Write each line of the material exactly as given, from the top through the line that contains "ob[key] = value", and omit all pictures.

[Provided material]:
┄┄┄┄┄┄┄┄┄┄┄┄┄┄┄┄┄┄┄┄

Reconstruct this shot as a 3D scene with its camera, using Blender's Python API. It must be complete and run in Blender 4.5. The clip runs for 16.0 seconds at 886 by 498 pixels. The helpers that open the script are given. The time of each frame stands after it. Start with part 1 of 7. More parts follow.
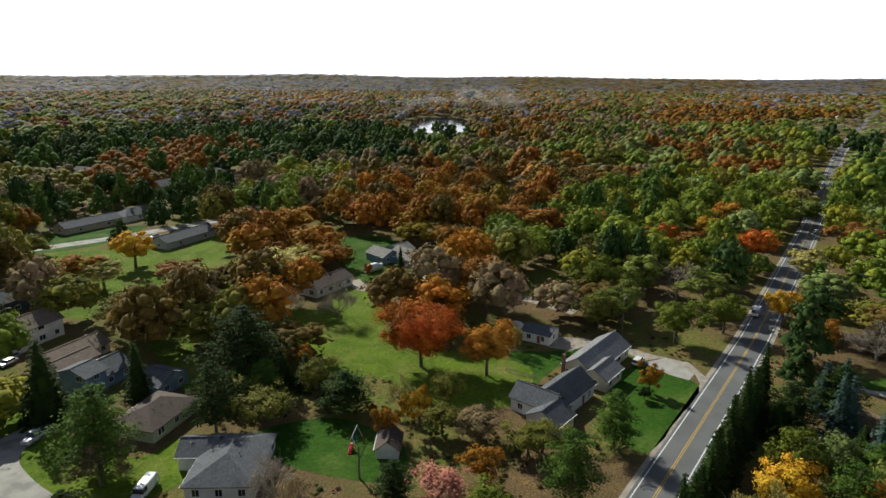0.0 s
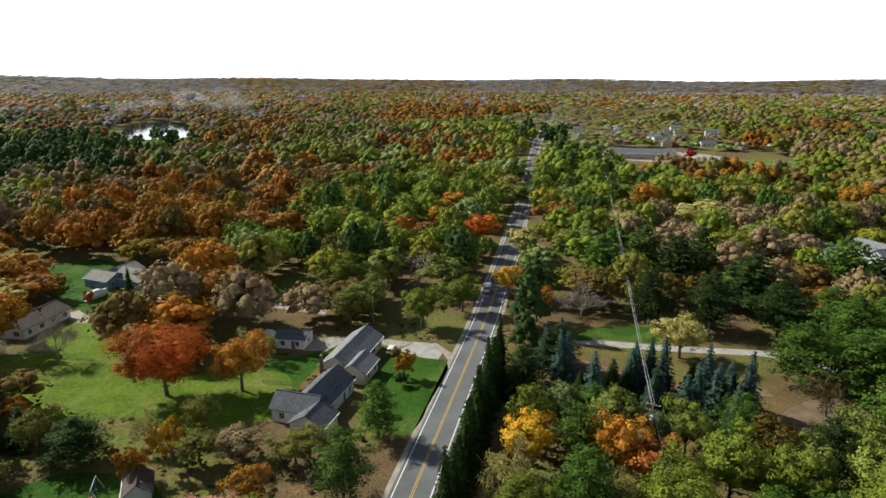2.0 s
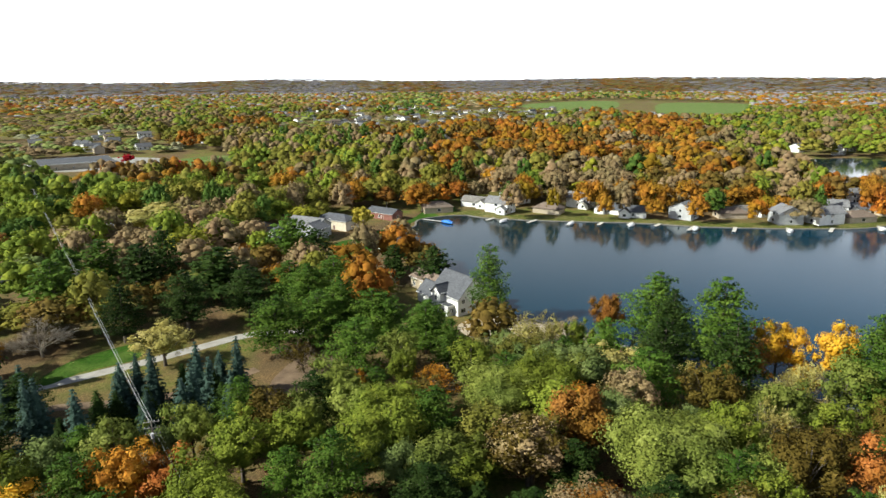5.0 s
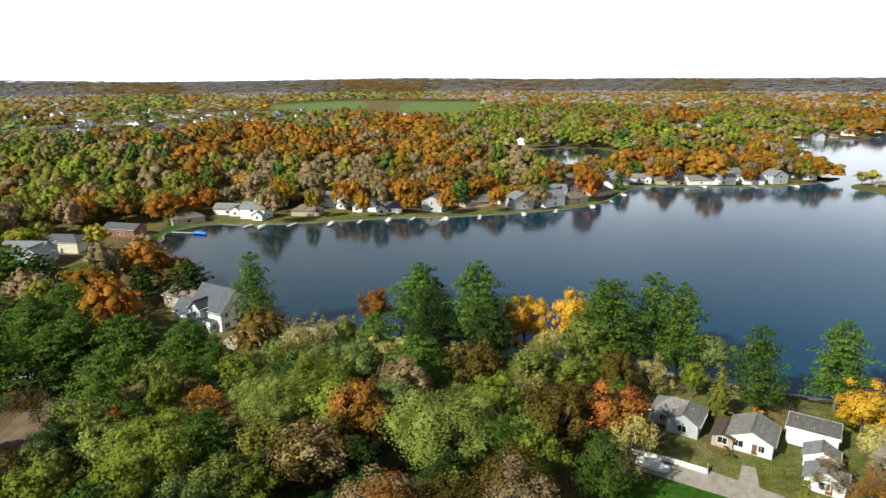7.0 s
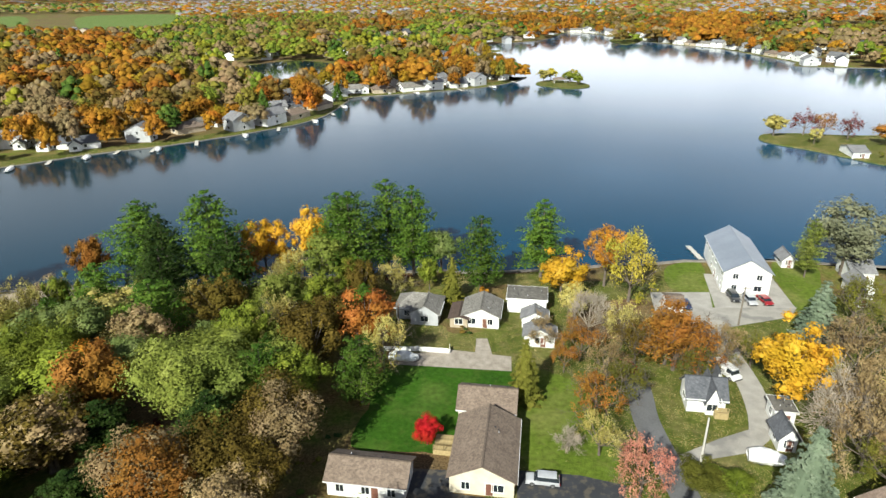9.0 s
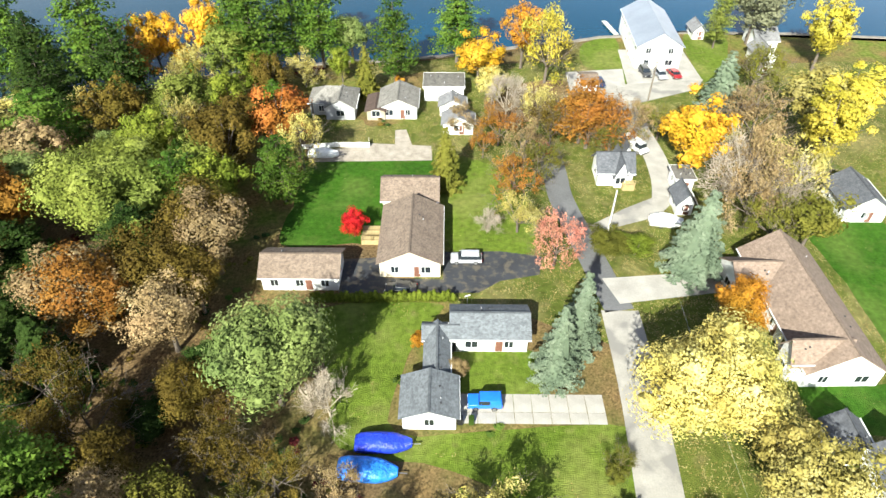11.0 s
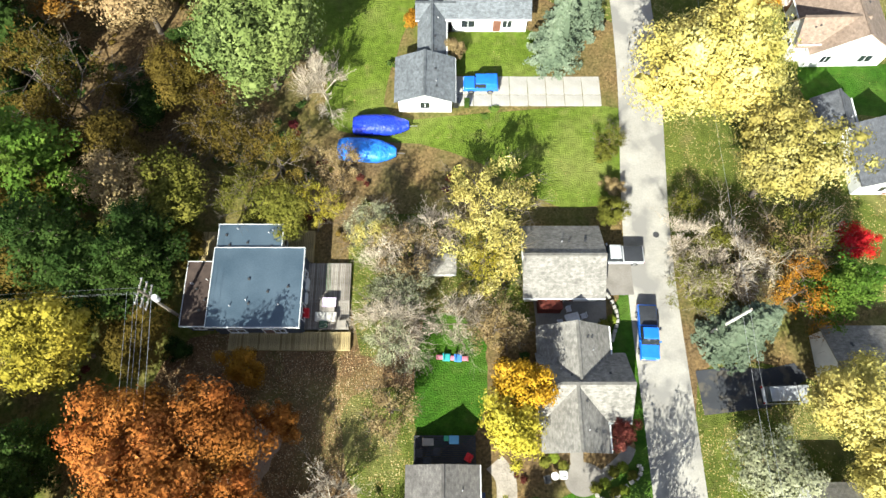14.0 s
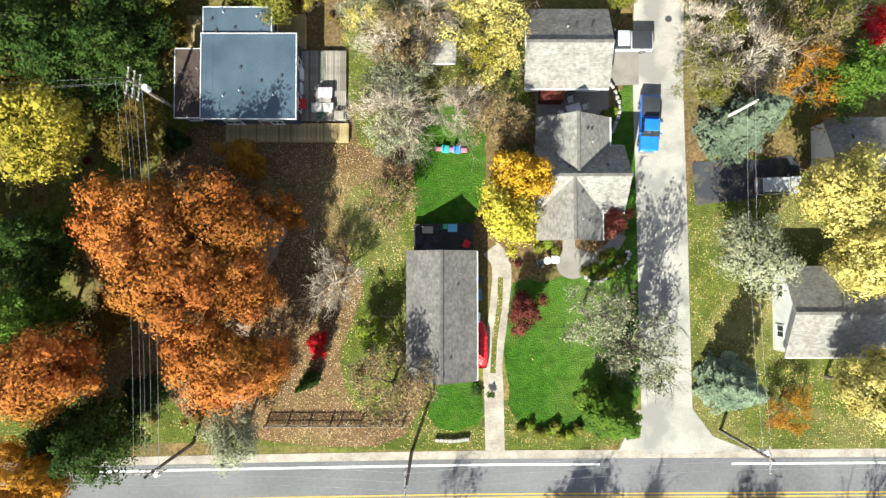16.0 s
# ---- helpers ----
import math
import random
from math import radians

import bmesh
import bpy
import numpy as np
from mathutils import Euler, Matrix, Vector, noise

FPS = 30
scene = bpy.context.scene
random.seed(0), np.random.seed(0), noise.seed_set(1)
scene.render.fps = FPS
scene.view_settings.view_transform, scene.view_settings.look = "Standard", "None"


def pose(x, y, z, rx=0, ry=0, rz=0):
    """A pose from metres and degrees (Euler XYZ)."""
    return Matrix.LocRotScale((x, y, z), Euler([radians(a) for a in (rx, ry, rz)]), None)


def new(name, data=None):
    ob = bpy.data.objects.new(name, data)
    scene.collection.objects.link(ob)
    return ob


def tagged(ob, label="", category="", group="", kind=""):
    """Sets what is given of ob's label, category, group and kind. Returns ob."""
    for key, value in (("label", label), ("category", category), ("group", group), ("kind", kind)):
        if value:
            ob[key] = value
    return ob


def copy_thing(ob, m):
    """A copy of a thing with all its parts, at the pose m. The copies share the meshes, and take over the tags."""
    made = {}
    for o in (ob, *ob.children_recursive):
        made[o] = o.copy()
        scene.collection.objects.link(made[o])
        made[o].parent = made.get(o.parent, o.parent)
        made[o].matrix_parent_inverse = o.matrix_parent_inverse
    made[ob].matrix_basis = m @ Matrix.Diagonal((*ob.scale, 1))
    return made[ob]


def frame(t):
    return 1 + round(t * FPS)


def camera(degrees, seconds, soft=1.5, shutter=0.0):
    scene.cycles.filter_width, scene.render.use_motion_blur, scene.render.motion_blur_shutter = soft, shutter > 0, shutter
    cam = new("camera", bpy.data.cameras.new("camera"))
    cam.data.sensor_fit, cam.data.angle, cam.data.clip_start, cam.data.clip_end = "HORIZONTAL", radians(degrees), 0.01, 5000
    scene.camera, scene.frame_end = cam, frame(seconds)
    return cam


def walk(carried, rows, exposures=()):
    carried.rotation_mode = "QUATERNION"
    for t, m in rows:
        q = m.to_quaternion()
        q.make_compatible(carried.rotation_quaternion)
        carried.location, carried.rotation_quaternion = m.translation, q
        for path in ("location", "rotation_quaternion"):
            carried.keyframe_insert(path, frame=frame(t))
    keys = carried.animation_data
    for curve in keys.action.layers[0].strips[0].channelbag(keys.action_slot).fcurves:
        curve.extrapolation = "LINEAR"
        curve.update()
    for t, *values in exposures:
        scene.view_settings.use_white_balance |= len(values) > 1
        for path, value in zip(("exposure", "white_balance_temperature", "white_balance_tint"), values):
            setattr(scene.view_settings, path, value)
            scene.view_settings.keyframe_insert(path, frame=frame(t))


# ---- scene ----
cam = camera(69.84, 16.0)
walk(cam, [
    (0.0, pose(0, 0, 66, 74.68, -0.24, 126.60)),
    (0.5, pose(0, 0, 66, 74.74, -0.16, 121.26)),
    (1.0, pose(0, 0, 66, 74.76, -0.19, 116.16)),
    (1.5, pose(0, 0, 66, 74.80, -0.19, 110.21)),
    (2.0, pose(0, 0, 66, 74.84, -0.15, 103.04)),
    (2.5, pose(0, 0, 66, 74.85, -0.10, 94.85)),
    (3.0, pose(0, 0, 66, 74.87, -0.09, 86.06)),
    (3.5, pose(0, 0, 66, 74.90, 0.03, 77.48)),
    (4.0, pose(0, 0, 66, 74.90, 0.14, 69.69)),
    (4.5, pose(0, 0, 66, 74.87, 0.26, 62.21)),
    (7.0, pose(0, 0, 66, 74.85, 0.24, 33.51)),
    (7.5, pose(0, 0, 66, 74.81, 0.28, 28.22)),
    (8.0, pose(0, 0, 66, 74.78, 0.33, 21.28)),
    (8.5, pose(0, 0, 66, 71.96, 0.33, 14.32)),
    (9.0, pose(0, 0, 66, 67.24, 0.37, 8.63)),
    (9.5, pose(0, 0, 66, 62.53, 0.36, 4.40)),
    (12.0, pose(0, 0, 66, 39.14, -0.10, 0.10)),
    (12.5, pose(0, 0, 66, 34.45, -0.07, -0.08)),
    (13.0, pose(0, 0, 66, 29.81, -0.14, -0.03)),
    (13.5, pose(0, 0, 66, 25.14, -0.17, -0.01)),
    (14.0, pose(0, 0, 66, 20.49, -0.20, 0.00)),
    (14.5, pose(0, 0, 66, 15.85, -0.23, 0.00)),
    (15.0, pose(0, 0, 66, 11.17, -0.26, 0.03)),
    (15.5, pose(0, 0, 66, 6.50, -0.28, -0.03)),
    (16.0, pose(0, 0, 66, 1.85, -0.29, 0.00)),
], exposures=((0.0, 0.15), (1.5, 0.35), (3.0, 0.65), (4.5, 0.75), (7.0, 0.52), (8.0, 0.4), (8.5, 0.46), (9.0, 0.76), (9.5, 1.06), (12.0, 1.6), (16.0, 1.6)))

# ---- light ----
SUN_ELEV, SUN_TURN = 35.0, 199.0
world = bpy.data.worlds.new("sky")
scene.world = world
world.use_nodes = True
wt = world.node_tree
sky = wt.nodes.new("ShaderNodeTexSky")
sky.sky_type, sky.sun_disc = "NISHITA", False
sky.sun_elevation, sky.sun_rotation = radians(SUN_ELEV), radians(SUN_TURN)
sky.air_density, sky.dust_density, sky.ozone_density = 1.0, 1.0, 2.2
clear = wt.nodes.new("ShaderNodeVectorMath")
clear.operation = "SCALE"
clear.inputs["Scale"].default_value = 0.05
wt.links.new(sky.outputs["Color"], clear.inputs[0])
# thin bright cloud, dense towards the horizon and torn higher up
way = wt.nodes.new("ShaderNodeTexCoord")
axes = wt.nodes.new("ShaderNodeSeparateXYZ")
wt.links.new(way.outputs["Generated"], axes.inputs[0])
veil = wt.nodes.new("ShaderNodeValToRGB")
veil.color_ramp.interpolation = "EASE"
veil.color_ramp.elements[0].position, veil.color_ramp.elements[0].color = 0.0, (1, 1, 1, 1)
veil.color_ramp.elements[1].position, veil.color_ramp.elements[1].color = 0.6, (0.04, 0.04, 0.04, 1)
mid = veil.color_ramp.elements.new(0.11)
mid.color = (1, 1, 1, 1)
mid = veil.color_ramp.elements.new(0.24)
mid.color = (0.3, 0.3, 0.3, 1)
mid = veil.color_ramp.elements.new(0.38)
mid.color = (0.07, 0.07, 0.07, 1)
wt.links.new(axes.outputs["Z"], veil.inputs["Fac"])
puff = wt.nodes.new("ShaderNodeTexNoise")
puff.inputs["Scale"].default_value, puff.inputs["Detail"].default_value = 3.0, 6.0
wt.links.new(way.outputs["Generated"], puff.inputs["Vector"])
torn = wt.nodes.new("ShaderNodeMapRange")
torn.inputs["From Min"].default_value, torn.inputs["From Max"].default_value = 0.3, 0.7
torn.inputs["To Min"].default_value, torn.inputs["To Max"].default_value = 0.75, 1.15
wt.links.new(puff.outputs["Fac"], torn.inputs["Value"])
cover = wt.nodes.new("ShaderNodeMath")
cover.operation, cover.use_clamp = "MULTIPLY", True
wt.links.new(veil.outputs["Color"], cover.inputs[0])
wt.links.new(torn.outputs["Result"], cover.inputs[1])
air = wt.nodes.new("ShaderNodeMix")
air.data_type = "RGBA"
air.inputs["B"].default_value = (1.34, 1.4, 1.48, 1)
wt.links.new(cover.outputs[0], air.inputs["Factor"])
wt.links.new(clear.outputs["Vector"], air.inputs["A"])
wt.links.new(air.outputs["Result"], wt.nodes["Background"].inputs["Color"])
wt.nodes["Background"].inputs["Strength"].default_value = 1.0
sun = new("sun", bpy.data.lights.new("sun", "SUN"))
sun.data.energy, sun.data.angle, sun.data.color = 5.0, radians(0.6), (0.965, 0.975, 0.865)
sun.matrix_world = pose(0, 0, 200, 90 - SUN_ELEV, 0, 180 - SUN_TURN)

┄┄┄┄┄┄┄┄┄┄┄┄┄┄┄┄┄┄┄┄

[Solution for this exercise]:
Reconstruct this shot as a 3D scene with its camera, using Blender's Python API. It must be complete and run in Blender 4.5. The clip runs for 16.0 seconds at 886 by 498 pixels. The helpers that open the script are given. The time of each frame stands after it. Start with part 1 of 7. More parts follow.
0.0 s
2.0 s
5.0 s
7.0 s
9.0 s
11.0 s
14.0 s
16.0 s
# ---- helpers ----
import math
import random
from math import radians

import bmesh
import bpy
import numpy as np
from mathutils import Euler, Matrix, Vector, noise

FPS = 30
scene = bpy.context.scene
random.seed(0), np.random.seed(0), noise.seed_set(1)
scene.render.fps = FPS
scene.view_settings.view_transform, scene.view_settings.look = "Standard", "None"


def pose(x, y, z, rx=0, ry=0, rz=0):
    """A pose from metres and degrees (Euler XYZ)."""
    return Matrix.LocRotScale((x, y, z), Euler([radians(a) for a in (rx, ry, rz)]), None)


def new(name, data=None):
    ob = bpy.data.objects.new(name, data)
    scene.collection.objects.link(ob)
    return ob


def tagged(ob, label="", category="", group="", kind=""):
    """Sets what is given of ob's label, category, group and kind. Returns ob."""
    for key, value in (("label", label), ("category", category), ("group", group), ("kind", kind)):
        if value:
            ob[key] = value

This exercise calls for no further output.